##### Collected material

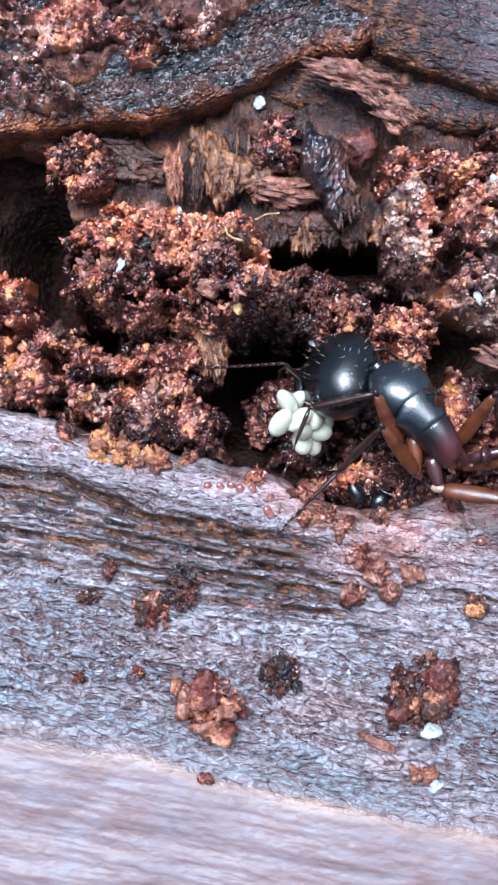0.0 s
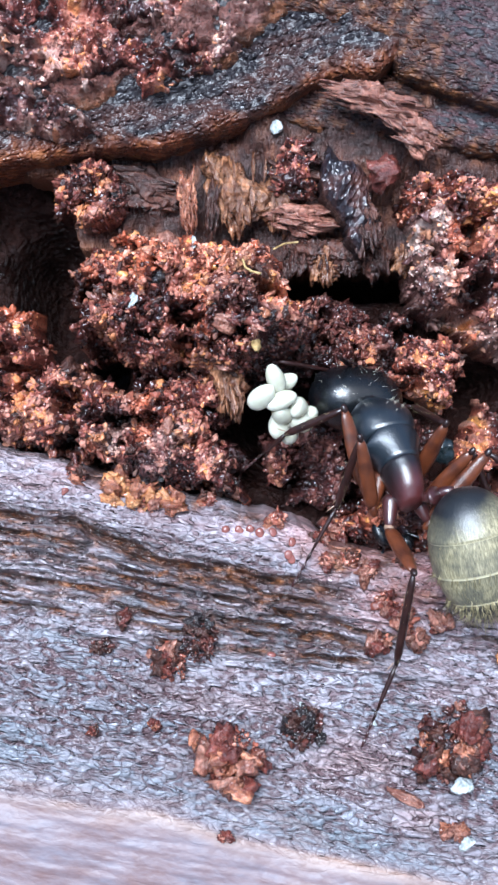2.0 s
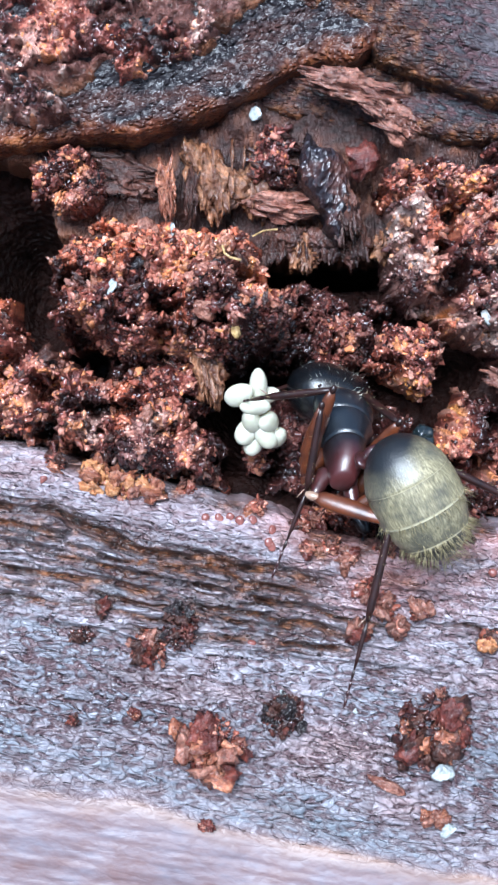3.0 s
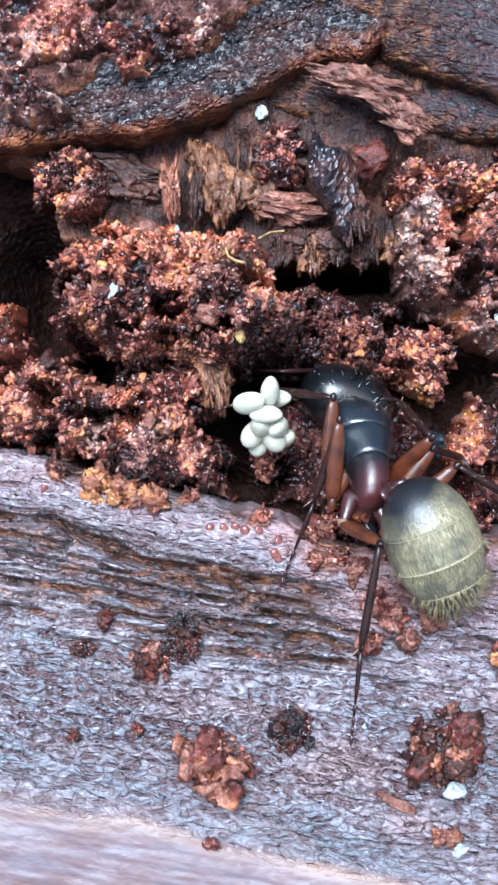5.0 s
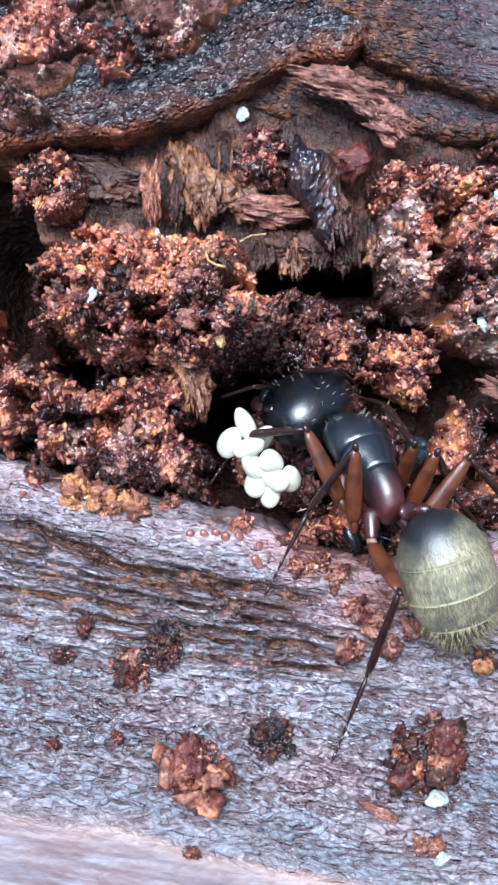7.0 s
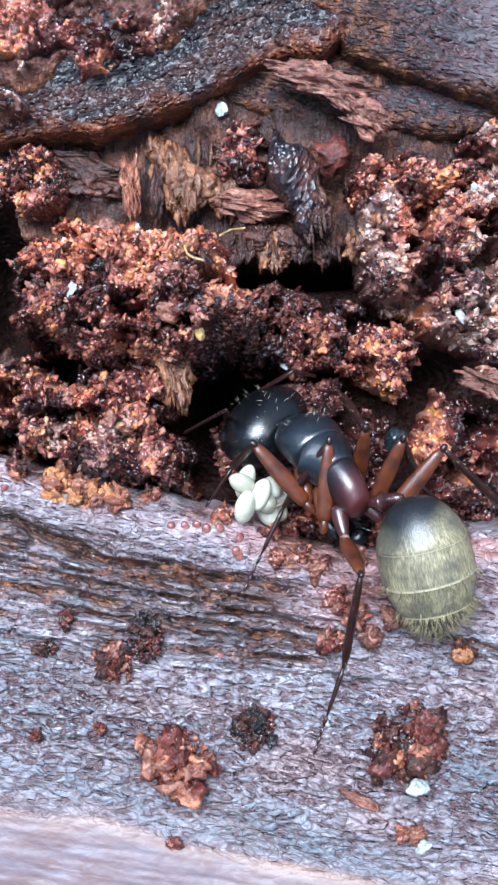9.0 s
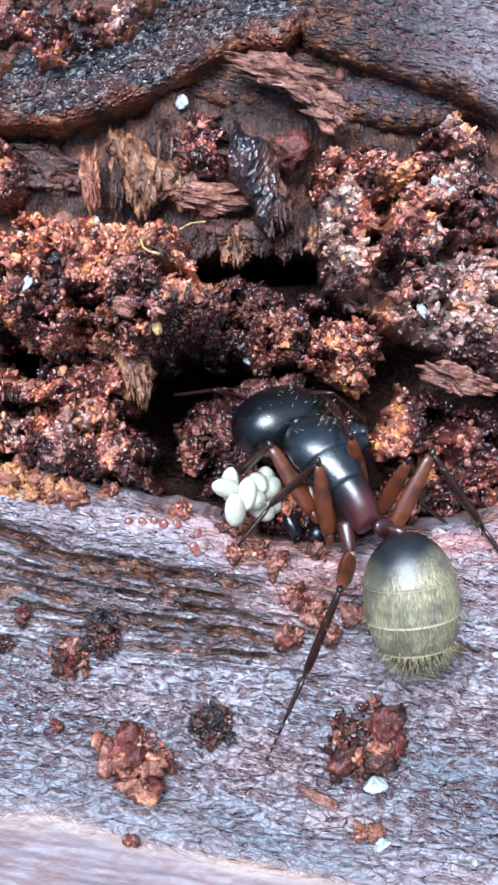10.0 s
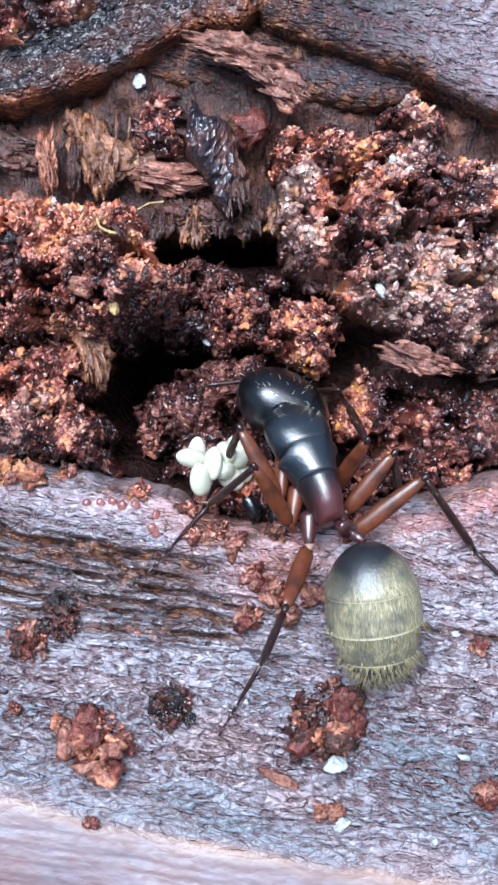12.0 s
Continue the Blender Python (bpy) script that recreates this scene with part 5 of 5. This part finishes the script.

##########

■ **Problem description**: Reproduce the material in its entirety and word for word, without the pictures.

■ **Output for this task**:
0.0 s
2.0 s
3.0 s
5.0 s
7.0 s
9.0 s
10.0 s
12.0 s
Continue the Blender Python (bpy) script that recreates this scene with part 5 of 5. This part finishes the script.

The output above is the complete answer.